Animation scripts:
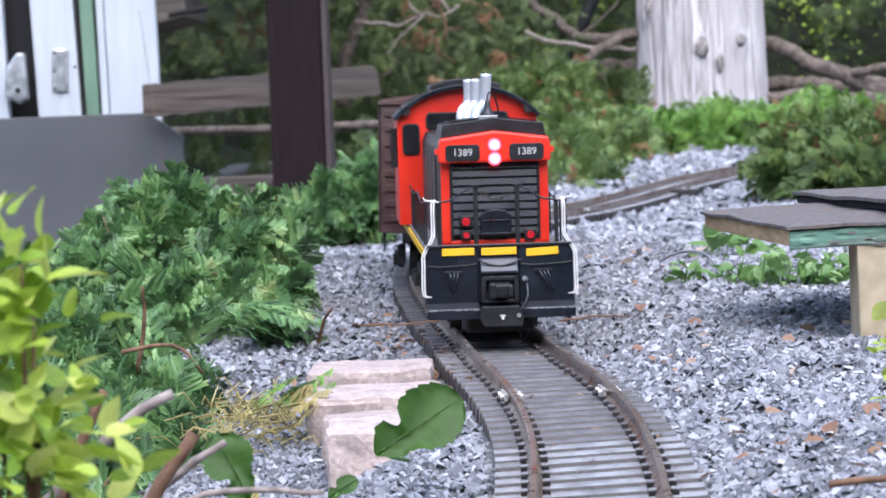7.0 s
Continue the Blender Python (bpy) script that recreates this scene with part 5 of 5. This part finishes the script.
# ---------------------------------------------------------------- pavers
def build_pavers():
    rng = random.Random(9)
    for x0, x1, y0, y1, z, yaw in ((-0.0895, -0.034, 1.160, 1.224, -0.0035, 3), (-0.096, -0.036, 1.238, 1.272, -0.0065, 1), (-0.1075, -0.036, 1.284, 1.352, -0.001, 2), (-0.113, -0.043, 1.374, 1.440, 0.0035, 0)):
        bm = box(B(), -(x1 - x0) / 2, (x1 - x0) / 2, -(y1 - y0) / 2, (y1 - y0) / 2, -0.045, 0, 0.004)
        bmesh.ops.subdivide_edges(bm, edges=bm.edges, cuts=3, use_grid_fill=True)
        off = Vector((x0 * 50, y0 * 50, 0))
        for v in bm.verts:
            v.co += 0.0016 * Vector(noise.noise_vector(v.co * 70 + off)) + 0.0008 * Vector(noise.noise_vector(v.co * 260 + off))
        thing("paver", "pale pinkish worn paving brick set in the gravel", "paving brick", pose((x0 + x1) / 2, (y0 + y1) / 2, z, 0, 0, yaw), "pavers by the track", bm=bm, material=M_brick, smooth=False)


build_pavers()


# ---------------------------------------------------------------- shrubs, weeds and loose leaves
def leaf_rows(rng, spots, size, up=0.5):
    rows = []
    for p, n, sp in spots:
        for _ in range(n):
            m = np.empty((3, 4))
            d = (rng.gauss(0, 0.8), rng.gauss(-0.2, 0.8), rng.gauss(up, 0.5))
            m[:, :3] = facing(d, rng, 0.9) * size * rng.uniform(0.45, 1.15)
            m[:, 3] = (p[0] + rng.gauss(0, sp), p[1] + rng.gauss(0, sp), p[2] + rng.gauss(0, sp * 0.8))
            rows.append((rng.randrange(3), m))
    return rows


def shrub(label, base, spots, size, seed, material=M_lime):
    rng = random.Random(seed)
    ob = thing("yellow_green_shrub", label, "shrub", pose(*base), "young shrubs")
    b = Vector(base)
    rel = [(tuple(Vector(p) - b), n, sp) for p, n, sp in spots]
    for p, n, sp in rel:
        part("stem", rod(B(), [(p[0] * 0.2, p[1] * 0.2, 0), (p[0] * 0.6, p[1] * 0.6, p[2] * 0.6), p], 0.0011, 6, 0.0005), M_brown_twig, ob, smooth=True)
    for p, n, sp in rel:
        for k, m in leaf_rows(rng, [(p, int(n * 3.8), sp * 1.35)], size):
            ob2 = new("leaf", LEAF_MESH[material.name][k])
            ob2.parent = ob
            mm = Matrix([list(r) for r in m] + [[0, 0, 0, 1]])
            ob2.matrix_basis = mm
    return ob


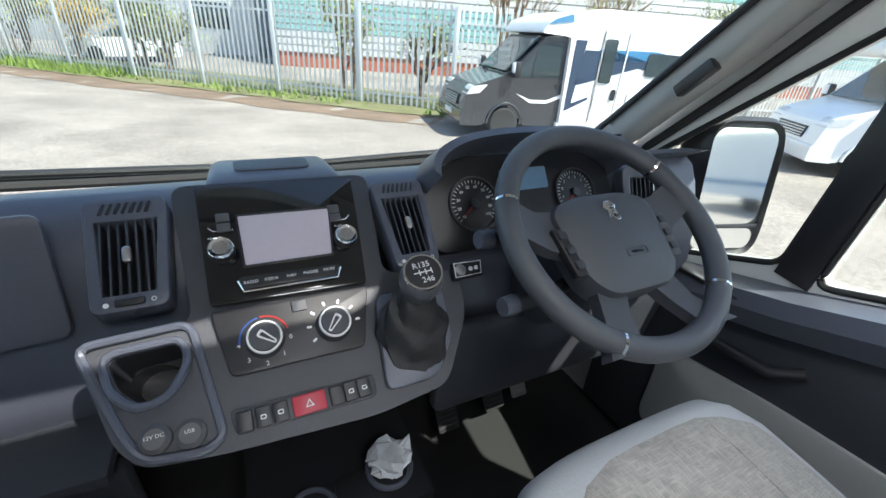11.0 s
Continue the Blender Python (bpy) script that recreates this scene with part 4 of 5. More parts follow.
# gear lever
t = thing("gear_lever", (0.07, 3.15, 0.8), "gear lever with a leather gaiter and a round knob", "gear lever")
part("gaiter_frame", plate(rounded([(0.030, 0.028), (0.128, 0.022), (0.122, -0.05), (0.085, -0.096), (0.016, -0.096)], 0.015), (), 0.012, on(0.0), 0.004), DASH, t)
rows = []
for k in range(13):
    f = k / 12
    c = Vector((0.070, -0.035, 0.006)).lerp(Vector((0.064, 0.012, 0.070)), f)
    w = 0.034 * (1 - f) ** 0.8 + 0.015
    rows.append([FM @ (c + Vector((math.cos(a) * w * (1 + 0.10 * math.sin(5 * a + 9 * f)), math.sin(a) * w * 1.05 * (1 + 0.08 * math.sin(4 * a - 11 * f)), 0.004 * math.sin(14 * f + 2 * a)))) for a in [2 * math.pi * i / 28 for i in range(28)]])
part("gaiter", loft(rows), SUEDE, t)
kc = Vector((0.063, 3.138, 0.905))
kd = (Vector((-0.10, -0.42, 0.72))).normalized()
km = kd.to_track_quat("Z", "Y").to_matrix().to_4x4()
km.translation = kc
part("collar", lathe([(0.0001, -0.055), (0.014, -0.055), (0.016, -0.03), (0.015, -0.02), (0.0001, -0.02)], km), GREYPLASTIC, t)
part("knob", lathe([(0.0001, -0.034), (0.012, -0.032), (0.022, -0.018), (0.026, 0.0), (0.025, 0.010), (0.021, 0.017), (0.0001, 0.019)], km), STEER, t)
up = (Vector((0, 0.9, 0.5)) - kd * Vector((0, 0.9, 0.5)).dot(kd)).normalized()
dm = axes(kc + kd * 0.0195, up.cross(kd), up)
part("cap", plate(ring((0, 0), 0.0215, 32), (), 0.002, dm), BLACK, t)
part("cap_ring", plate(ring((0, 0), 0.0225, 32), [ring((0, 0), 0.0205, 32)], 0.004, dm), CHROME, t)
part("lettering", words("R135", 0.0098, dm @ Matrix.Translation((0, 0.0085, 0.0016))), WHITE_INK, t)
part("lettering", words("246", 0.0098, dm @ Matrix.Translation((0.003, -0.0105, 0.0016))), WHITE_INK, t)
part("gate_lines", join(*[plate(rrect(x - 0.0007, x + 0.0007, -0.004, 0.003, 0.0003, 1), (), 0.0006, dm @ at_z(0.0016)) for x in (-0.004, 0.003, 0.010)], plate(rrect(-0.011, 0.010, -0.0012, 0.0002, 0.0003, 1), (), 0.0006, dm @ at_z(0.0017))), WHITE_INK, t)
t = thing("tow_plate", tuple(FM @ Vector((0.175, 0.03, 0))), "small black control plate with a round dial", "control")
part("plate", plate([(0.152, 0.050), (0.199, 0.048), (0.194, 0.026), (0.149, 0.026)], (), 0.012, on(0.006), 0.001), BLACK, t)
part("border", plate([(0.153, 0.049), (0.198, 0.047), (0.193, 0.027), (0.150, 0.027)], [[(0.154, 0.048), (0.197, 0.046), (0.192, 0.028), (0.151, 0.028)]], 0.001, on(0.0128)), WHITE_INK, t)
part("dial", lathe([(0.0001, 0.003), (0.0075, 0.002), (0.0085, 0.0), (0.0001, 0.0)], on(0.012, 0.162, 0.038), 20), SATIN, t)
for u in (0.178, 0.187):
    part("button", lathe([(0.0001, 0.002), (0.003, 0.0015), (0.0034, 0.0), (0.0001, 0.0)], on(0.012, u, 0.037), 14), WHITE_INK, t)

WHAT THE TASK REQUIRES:
Leaving aside the images, write out the entries above word for word.

RESPONSE FOR THIS EXERCISE:
7.0 s
Continue the Blender Python (bpy) script that recreates this scene with part 5 of 5. This part finishes the script.
# ---------------------------------------------------------------- pavers
def build_pavers():
    rng = random.Random(9)
    for x0, x1, y0, y1, z, yaw in ((-0.0895, -0.034, 1.160, 1.224, -0.0035, 3), (-0.096, -0.036, 1.238, 1.272, -0.0065, 1), (-0.1075, -0.036, 1.284, 1.352, -0.001, 2), (-0.113, -0.043, 1.374, 1.440, 0.0035, 0)):
        bm = box(B(), -(x1 - x0) / 2, (x1 - x0) / 2, -(y1 - y0) / 2, (y1 - y0) / 2, -0.045, 0, 0.004)
        bmesh.ops.subdivide_edges(bm, edges=bm.edges, cuts=3, use_grid_fill=True)
        off = Vector((x0 * 50, y0 * 50, 0))
        for v in bm.verts:
            v.co += 0.0016 * Vector(noise.noise_vector(v.co * 70 + off)) + 0.0008 * Vector(noise.noise_vector(v.co * 260 + off))
        thing("paver", "pale pinkish worn paving brick set in the gravel", "paving brick", pose((x0 + x1) / 2, (y0 + y1) / 2, z, 0, 0, yaw), "pavers by the track", bm=bm, material=M_brick, smooth=False)


build_pavers()


# ---------------------------------------------------------------- shrubs, weeds and loose leaves
def leaf_rows(rng, spots, size, up=0.5):
    rows = []
    for p, n, sp in spots:
        for _ in range(n):
            m = np.empty((3, 4))
            d = (rng.gauss(0, 0.8), rng.gauss(-0.2, 0.8), rng.gauss(up, 0.5))
            m[:, :3] = facing(d, rng, 0.9) * size * rng.uniform(0.45, 1.15)
            m[:, 3] = (p[0] + rng.gauss(0, sp), p[1] + rng.gauss(0, sp), p[2] + rng.gauss(0, sp * 0.8))
            rows.append((rng.randrange(3), m))
    return rows


def shrub(label, base, spots, size, seed, material=M_lime):
    rng = random.Random(seed)
    ob = thing("yellow_green_shrub", label, "shrub", pose(*base), "young shrubs")
    b = Vector(base)
    rel = [(tuple(Vector(p) - b), n, sp) for p, n, sp in spots]
    for p, n, sp in rel:
        part("stem", rod(B(), [(p[0] * 0.2, p[1] * 0.2, 0), (p[0] * 0.6, p[1] * 0.6, p[2] * 0.6), p], 0.0011, 6, 0.0005), M_brown_twig, ob, smooth=True)
    for p, n, sp in rel:
        for k, m in leaf_rows(rng, [(p, int(n * 3.8), sp * 1.35)], size):
            ob2 = new("leaf", LEAF_MESH[material.name][k])
            ob2.parent = ob
            mm = Matrix([list(r) for r in m] + [[0, 0, 0, 1]])
            ob2.matrix_basis = mm
    return ob


11.0 s
Continue the Blender Python (bpy) script that recreates this scene with part 4 of 5. More parts follow.
# gear lever
t = thing("gear_lever", (0.07, 3.15, 0.8), "gear lever with a leather gaiter and a round knob", "gear lever")
part("gaiter_frame", plate(rounded([(0.030, 0.028), (0.128, 0.022), (0.122, -0.05), (0.085, -0.096), (0.016, -0.096)], 0.015), (), 0.012, on(0.0), 0.004), DASH, t)
rows = []
for k in range(13):
    f = k / 12
    c = Vector((0.070, -0.035, 0.006)).lerp(Vector((0.064, 0.012, 0.070)), f)
    w = 0.034 * (1 - f) ** 0.8 + 0.015
    rows.append([FM @ (c + Vector((math.cos(a) * w * (1 + 0.10 * math.sin(5 * a + 9 * f)), math.sin(a) * w * 1.05 * (1 + 0.08 * math.sin(4 * a - 11 * f)), 0.004 * math.sin(14 * f + 2 * a)))) for a in [2 * math.pi * i / 28 for i in range(28)]])
part("gaiter", loft(rows), SUEDE, t)
kc = Vector((0.063, 3.138, 0.905))
kd = (Vector((-0.10, -0.42, 0.72))).normalized()
km = kd.to_track_quat("Z", "Y").to_matrix().to_4x4()
km.translation = kc
part("collar", lathe([(0.0001, -0.055), (0.014, -0.055), (0.016, -0.03), (0.015, -0.02), (0.0001, -0.02)], km), GREYPLASTIC, t)
part("knob", lathe([(0.0001, -0.034), (0.012, -0.032), (0.022, -0.018), (0.026, 0.0), (0.025, 0.010), (0.021, 0.017), (0.0001, 0.019)], km), STEER, t)
up = (Vector((0, 0.9, 0.5)) - kd * Vector((0, 0.9, 0.5)).dot(kd)).normalized()
dm = axes(kc + kd * 0.0195, up.cross(kd), up)
part("cap", plate(ring((0, 0), 0.0215, 32), (), 0.002, dm), BLACK, t)
part("cap_ring", plate(ring((0, 0), 0.0225, 32), [ring((0, 0), 0.0205, 32)], 0.004, dm), CHROME, t)
part("lettering", words("R135", 0.0098, dm @ Matrix.Translation((0, 0.0085, 0.0016))), WHITE_INK, t)
part("lettering", words("246", 0.0098, dm @ Matrix.Translation((0.003, -0.0105, 0.0016))), WHITE_INK, t)
part("gate_lines", join(*[plate(rrect(x - 0.0007, x + 0.0007, -0.004, 0.003, 0.0003, 1), (), 0.0006, dm @ at_z(0.0016)) for x in (-0.004, 0.003, 0.010)], plate(rrect(-0.011, 0.010, -0.0012, 0.0002, 0.0003, 1), (), 0.0006, dm @ at_z(0.0017))), WHITE_INK, t)
t = thing("tow_plate", tuple(FM @ Vector((0.175, 0.03, 0))), "small black control plate with a round dial", "control")
part("plate", plate([(0.152, 0.050), (0.199, 0.048), (0.194, 0.026), (0.149, 0.026)], (), 0.012, on(0.006), 0.001), BLACK, t)
part("border", plate([(0.153, 0.049), (0.198, 0.047), (0.193, 0.027), (0.150, 0.027)], [[(0.154, 0.048), (0.197, 0.046), (0.192, 0.028), (0.151, 0.028)]], 0.001, on(0.0128)), WHITE_INK, t)
part("dial", lathe([(0.0001, 0.003), (0.0075, 0.002), (0.0085, 0.0), (0.0001, 0.0)], on(0.012, 0.162, 0.038), 20), SATIN, t)
for u in (0.178, 0.187):
    part("button", lathe([(0.0001, 0.002), (0.003, 0.0015), (0.0034, 0.0), (0.0001, 0.0)], on(0.012, u, 0.037), 14), WHITE_INK, t)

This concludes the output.